Broadband PON (BPON) or International Telecommunications Union (ITU-T) G.983x is the prevailing U. S. PON standard. It features a maximum downstream data rate of 622 megabits per second (Mbps) and 155 Mbps upstream. Passive optical splitters installed in the fiber allow up to 64 subscribers to use the line. This year, GPON or ITU-T G.984, an evolution of BPON, is expected to enter greater numbers of U. S. premises. It supports TDM and packet data with data rates of up to 2.5 Gbps downstream and 1.24 Gbps upstream. Key GPON advantages are support of switched digital video and native TDM voice without having to add IP.
Cost sensitive
Regardless of standard, PON systems deployed for broadband access are highly cost-sensitive. DSL is currently the most widely used technology for broadband access. DSL has set the bar for cost per port at an extremely aggressive level based on today's volumes. Consequently, DSL poses a strong challenge to PON. But PON systems have steadily continued to evolve in the last two years with low volumes and increasingly ambitious feature sets.
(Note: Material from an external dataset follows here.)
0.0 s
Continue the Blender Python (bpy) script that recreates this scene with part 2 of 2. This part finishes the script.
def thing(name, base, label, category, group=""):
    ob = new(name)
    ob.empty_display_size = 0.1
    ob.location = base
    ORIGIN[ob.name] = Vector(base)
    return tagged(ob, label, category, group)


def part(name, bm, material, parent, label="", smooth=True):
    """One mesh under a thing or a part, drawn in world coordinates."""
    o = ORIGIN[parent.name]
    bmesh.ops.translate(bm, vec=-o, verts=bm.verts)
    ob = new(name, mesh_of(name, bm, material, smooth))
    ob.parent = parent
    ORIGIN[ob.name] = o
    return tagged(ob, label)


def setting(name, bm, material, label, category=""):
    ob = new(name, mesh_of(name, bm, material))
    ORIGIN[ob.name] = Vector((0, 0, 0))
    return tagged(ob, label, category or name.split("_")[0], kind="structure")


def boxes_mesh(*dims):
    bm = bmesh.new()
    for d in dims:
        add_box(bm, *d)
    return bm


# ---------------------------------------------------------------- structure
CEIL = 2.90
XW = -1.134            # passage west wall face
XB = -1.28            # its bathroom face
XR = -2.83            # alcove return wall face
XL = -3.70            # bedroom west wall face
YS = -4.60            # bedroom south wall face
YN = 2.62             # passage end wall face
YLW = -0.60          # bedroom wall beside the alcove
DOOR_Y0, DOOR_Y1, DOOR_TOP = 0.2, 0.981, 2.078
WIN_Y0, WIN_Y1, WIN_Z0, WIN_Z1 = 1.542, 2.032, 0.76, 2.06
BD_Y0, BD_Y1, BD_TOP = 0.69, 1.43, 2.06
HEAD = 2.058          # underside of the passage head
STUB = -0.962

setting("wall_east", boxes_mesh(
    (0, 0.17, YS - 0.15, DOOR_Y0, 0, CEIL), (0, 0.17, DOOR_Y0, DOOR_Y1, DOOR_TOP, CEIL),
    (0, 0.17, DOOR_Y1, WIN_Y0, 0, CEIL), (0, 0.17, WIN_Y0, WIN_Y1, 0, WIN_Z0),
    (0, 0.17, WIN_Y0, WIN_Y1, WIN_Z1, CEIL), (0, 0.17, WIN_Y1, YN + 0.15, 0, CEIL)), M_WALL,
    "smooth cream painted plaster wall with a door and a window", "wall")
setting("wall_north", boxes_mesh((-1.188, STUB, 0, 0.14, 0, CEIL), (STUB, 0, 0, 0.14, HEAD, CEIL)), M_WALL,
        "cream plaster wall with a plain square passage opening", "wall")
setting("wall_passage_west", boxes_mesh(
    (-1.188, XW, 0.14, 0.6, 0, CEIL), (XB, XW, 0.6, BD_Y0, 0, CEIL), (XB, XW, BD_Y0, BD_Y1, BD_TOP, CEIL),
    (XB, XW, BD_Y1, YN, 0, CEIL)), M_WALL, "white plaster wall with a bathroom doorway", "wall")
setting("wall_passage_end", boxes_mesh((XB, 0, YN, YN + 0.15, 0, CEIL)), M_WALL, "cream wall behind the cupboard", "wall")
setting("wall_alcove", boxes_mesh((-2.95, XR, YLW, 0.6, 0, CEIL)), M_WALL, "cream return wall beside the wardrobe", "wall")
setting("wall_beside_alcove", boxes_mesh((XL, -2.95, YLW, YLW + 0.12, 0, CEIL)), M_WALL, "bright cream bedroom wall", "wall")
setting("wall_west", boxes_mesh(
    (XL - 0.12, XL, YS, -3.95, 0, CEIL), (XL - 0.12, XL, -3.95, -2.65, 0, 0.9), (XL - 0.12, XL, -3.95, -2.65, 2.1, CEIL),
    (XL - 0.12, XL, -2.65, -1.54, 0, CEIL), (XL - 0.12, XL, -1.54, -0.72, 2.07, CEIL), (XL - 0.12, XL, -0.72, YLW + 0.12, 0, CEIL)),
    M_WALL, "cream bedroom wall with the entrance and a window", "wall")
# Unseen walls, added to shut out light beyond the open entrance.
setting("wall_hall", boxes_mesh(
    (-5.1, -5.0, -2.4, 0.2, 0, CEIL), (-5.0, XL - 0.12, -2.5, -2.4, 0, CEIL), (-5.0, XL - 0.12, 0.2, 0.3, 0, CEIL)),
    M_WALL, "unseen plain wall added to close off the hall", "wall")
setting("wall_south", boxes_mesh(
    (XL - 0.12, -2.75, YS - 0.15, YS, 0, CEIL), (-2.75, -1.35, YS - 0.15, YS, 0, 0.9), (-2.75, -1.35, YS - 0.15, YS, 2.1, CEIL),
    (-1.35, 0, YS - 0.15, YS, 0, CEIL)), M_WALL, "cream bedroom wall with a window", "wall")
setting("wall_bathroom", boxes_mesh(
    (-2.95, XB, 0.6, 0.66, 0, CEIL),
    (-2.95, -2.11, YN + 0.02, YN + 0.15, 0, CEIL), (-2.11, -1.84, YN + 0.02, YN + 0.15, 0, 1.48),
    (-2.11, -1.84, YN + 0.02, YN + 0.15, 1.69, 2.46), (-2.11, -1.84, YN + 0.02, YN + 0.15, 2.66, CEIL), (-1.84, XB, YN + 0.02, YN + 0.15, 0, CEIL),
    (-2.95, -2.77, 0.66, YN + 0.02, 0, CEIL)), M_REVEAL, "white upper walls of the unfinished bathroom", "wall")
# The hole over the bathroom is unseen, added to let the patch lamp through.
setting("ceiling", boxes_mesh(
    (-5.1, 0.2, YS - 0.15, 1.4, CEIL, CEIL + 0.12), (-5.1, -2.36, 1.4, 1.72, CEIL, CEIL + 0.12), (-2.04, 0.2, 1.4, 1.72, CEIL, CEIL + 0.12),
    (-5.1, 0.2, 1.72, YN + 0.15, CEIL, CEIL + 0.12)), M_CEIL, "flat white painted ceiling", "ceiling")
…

As the PON market develops, system OEMs and carriers are looking closely at reducing costs, particularly for OLT. On the ONT side, volume is expected to increase into millions of units due to the millions of premises PONs will serve. A number of ASIC and ASSP suppliers are focused on ONT with a variety of chip offerings. Since ONT is a high volume market segment, ASIC and ASSP suppliers can help drive costs down and enable system OEMs and carriers to offer lower prices.
On the other hand, OLT system volume is in the tens of thousands, not millions and is characterized by higher costs. For example, PON home modems costs range from $100 to $300, while PON infrastructure OLT systems cost about $10,000. In particular, OLT costs have been extremely critical for carriers and are largely centered on multi-port line cards that handle an increasing number of premises.
Volume expectations for OLT line cards remain moderate to low in the foreseeable future based on two key reasons. First, only one OLT port is required for up to 64 ONTs; secondly, each OLT line card can support four to eight OLT ports. Thus, the number of OLT line cards and components is dramatically lower than that used for high volume ONT equipments.
Design complexity compounds the cost issue. The PON OLT and ONT topology is a shared media architecture that creates challenges for system OEM designers. Interaction between OLT and individual ONTs becomes highly complex due to TDM in PON standards. TDM is used to share capacity between different premises. Early PON standards initially used static TDM so that each premise received the same capacity.
However, newer PON standards call for capacity to be dynamically assigned to different premises, according to a premise's changing requirements. This dynamic bandwidth allocation (DBA) requires signaling between ONTs and the OLT to inform the OLT of the capacity needs for each ONT. The OLT also needs to inform each ONT about the allocation of capacity. This scheme's protocol is based on request messages from the ONTs to the OLT. The OLT determines the best capacity allocation and responds with grant messages.
Also, unlike simpler Ethernet ports which are point-to-point, PON ports are more complex P2MP due to the dynamic TDM requirements. As a result, OLT ports must continuously switch between multiple ONT premises. ONTs are allocated one of 32 or one of 64 available time slots to interact with the OLT. The OLT has to rapidly and continuously lock to one ONT data stream after another, also known as burst mode. A highly specialized media access controller (MAC), serial/deserializer (SerDes), and clock and data recovery (CDR) functions are necessary to support this blazingly fast locking scheme. A PON MAC is especially critical for coordinating access to each ONT.